Why have I asked you to remember your feelings instead of your thoughts? As I have noticed recently, when I get in such situations, it’s my feelings and emotions what stops me from taking an action. My mind isn’t operating in a way as it would be operating in a neutral, “no emotions” situation. In the neutral situation I would, of course, walk up to that girl right away, ’cause thinking logically, there’s nothing dungerous in an act of approaching a girl: you won’t die, you’ll surely pretty soon overcome the rejection (if it would happen). But when the emotions interfere – the challenge becomes harder: my brain treacherously comes up with more and more excuses why I should not walk up to that girl. Sounds familiar? The reason is that the thoughts, which the mind is generating at this moment, are actually the result of experiencing these strong feelings and emotions, not vice versa. The thinking process is led by emotions. So my advice is not to trust your brains here.
When addressing the topic of approaching a woman, there are a lot of talks here and there about the fears: the fear of rejection, the fear of performing publicly, etc. It is said that these fears are the reasons which stop a guy from a walking up to a girl. I would call these fears the “post-failure fears”, because actually you are not experiencing them right at the moment when deciding to approach a girl. Let me explain. I think you aren’t putting your emotions apart and are not classifying the fears when looking at the girl, like: “OK, here am I, feeling the fear of rejection, and here is the fear of looking stupid. Hi, the fear of looking stupid!”, are you? Well, of course, after you have failed, you may start analyzing why it didn’t work. So you come up with different definitions of fears, analyze your previous emotional state and so on. But when you are at the moment – here is the girl and here am I (right here and now, in other words) – I think it’s time you hardly theoritize on anything.

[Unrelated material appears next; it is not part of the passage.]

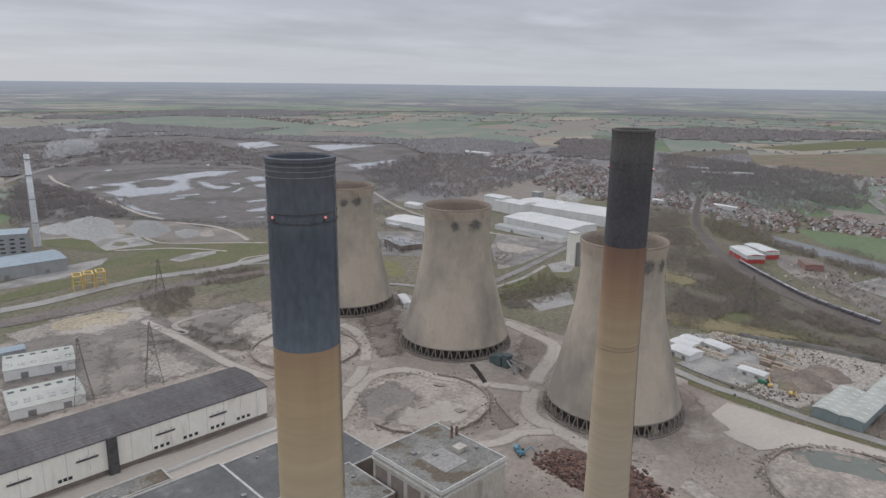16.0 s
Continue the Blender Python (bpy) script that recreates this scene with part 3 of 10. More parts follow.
patch('lawn', [(158, 533), (177, 546), (214, 543), (231, 526), (224, 513), (190, 505), (162, 514)], turf, 'oval green among white houses', 0.06)
patch('lawn', [(65, 289), (84, 332), (109, 375), (128, 377), (153, 368), (162, 346), (160, 318), (141, 305), (117, 301)], turf, 'mown recreation ground', 0.06)
patch('lawn', [(237, 490), (228, 478), (218, 446), (217, 428), (226, 435), (232, 461)], turf, 'grass verge beside the road', 0.06)
patch('lawn', [(5, 588), (13, 606), (25, 598), (23, 573), (11, 567)], turf, 'small round green among brick houses', 0.06)
patch('lawn', [(45, 678), (66, 724), (90, 734), (84, 699), (60, 666)], turf, 'small green among brick houses', 0.06)
patch('lawn', [(-185, 445), (-177, 456), (-156, 439), (-159, 431)], turf, 'small corner lawn', 0.06)
patch('lawn', [(-99, 543), (-89, 563), (-77, 581), (-62, 586), (-58, 568), (-71, 548), (-88, 537)], turf, 'churchyard grass', 0.06)
patch('playing_field', [(-425, 352), (-384, 425), (-296, 542), (-252, 510), (-257, 443), (-230, 424), (-241, 356), (-255, 297), (-276, 295), (-364, 322)], turf, 'large green playing field with bare trees', 0.06)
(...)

I would say that the only fear you’re experiencing at that very moment is the fear of leaving your comfort zone: should you stay where you are, or should you take an action, which will make you feel the other way, not the one you used to.
The Swimming Pool
The good example of struggling with your comfort zone is a swimming pool. If you’ve never been to a swimming pool, consider visiting it, so you could better understand what I am talking about.
Let’s assume, you are standing in front of the water in a swimming pool, ready to take a spring. But, though you’ve come here with a clear purpose to have a refreshing swim, you’re hesitating now. The fact is, that the water in the pool is rather cold. Maybe not icy, but its temperature is lower than the air’s temperature. Probably, you were really hot an hour ago and were eager to get into the cold water as fast as you could, but you are in doubts now. Plus, you are dry and you know that you’re going to be really wet as you get into the water. Though you know you will get used to the water in a few moments as you’ve jumped into it, you still don’t want to feel that transaction from warm to cold, from dry to wet. The transaction itself is what bothers you. It’s quite stressful, isn’t it? You know that it will be good and even pleasant eventually, and you will even get fun from the following experience, but you’re feeling OK right at the moment, you don’t need to jump into the water.
However, you hold your breath and dive. A couple of seconds and you’re happily swimming around. You’ve jumped, because you’ve accepted the following experience with all its minuses and pluses at last. You knew that you were going to feel uncomfortable, but you had accepted it in the end and taken an action.
Walking up to a girl is like jumping into the water.
As the water is going to be colder than the air, accept that an act of walking up to a girl is going to always contain the stress element. Always. Of course, some day its effect may be reduced with more practice, so you won’t even recognize it. But I have found that it’s much more effective to await that you’re going to be stressed, than to hope that you aren’t. Thus, you don’t hold wrong expectations and if something goes wrong – you are ready for it. Hope for better but be ready for worse, you know. And as when you spend a few seconds in the water, your body adapts to its temperature in the end, you will eventually calm down in a couple of seconds as you initiate the conversation.